Life is banal and profound. We all are born, grow, ride the waves of ecstasy and despair, struggle for meaning, and die. Hundreds of billions of us have walked this earth and traversed the same cycle of life and death. To contemplate this number– or even to just pass through a crowded city or airport–can leave our heads reeling with the awareness of our insignificance.
And yet every one of us feels the profound. Feels the sense of wonder. Each one of us is caught up at some moment, struck by the miracles that surround us. The simple, quiet beauty of a butterfly, the stunning power of a storm, and even the sense that each one of us, each individual somehow matters. This is the grand paradox of life—the tension between the banal and the profound. The ineffable.

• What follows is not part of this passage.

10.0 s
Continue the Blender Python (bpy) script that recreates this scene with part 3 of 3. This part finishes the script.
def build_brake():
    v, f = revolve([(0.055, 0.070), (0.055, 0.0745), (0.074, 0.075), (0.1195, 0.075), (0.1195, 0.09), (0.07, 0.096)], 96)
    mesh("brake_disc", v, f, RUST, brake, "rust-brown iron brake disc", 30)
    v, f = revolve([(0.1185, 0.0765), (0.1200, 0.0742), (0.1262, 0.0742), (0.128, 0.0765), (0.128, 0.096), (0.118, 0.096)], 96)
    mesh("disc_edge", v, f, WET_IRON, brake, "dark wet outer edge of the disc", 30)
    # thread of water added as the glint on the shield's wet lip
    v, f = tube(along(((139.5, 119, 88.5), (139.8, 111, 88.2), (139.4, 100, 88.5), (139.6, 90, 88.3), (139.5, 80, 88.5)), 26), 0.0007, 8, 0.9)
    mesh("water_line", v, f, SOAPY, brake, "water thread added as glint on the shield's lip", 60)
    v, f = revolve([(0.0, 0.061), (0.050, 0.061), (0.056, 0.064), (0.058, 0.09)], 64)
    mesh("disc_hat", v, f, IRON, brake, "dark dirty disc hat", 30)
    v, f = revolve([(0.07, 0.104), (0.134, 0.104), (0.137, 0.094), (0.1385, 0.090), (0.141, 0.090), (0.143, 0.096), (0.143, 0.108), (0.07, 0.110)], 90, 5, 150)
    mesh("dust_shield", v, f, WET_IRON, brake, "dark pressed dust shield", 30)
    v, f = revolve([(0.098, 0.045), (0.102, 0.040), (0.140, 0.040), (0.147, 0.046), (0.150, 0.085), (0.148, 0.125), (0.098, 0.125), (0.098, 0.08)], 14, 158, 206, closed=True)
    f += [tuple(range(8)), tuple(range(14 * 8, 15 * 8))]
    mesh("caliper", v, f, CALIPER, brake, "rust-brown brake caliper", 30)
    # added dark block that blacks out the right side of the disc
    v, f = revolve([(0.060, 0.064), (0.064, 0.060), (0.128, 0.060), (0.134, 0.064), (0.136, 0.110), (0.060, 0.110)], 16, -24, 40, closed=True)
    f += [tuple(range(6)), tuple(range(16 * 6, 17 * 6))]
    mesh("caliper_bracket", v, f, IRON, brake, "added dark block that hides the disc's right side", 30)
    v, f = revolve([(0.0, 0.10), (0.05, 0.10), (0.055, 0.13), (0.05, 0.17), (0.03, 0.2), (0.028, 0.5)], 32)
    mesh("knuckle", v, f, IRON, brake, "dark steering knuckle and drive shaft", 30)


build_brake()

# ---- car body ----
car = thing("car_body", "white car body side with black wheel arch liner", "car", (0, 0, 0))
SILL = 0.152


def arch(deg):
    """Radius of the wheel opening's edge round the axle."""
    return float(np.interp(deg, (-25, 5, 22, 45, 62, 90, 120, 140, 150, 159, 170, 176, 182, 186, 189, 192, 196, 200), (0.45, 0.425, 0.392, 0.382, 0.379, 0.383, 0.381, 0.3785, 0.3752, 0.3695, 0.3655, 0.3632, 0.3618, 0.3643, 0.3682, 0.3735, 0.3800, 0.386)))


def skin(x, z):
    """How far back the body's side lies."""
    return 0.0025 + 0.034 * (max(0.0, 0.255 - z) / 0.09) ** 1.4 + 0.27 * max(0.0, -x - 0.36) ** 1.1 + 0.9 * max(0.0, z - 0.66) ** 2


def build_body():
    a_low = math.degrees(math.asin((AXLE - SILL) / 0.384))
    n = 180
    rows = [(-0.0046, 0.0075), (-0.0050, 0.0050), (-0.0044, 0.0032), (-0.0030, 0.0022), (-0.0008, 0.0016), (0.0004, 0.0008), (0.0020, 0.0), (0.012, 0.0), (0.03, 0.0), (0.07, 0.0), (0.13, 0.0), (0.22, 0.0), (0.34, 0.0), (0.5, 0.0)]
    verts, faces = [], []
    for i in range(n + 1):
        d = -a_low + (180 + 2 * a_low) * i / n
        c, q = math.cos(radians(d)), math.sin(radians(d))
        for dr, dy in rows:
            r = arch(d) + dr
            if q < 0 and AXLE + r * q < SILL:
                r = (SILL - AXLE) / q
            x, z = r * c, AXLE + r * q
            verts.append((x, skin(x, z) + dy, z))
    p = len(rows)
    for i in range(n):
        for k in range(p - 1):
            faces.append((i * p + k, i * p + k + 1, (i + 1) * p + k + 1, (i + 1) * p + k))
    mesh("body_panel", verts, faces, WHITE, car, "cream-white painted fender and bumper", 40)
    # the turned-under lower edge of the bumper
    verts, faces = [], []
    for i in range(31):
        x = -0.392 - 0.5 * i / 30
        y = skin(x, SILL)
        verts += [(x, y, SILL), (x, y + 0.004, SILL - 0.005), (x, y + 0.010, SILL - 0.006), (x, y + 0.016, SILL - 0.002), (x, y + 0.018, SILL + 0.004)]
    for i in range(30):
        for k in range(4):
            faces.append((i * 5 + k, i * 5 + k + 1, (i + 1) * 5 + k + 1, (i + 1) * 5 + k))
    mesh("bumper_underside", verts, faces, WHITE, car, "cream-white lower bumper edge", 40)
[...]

This is the grain of sand rubbing against our tender oyster flesh, causing constant irritation, and driving us to create a pearl. Art, music, literature, philosophy, science—all are our response to the paradox of life. Each piece of art is another new word in the vocabulary we create in an attempt to express the ineffable. Artists dive into this ineffable and translate what they see through their chosen medium. Philosophers and scientists study and characterize and catalog to try to create a framework of order, to contain the ineffable, to make it comprehensible. Natural scientists look at the world and categorize. They tell us there are three types of rock, and then break these down into subcategories. They have studied all living creatures placing each in its category, arguing endlessly about what belongs where. And religions try to contain “godishness”, to make the mystery less terrifying, make it accessible.
In our drive to create this framework we can delude ourselves into believing we actually know. In trying to see we can blind ourselves. We lose sight of the original paradox that drove us, lose our awe at the ineffable. [This in my mind is where Einstein’s true greatness lies. After developing some of our greatest scientific understanding, he came back in awe to the ineffable, understanding that we still know nothing.]

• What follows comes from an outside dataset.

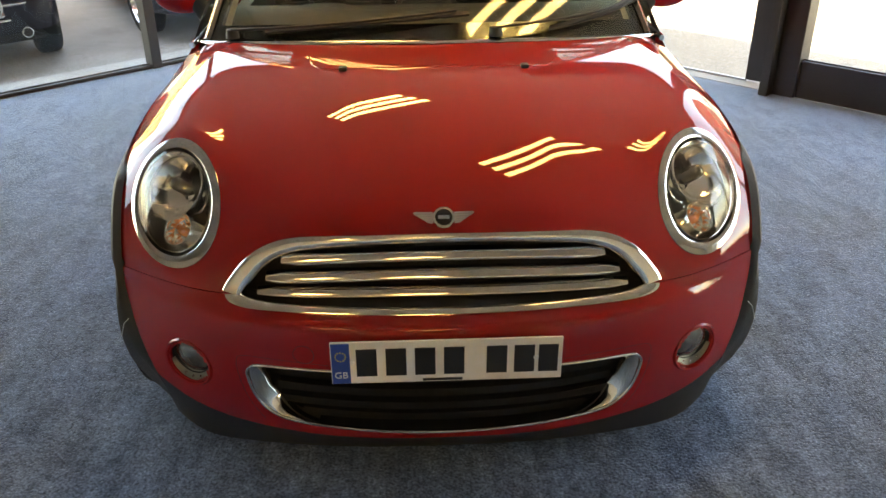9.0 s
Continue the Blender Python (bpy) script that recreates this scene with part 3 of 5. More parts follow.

But everything in life is like a rainbow. Newton looked at the rainbow and divided it into seven colors. But it is in fact a continuous spectrum and by saying the rainbow is made of red orange yellow green blue indigo violet we miss the colors in between and the colors between those. Aristotle did the same with friendship. He says that friendships have three types. But just like the rainbow, friendships come in a spectrum of types, each with its own special character.
We must see “knowledge” as our attempt to simplify the complexity of our world so that we can comprehend it but never lose sight of the complexity. We must look into the ineffable and embrace the terror in our hearts and know it is proof of the profound.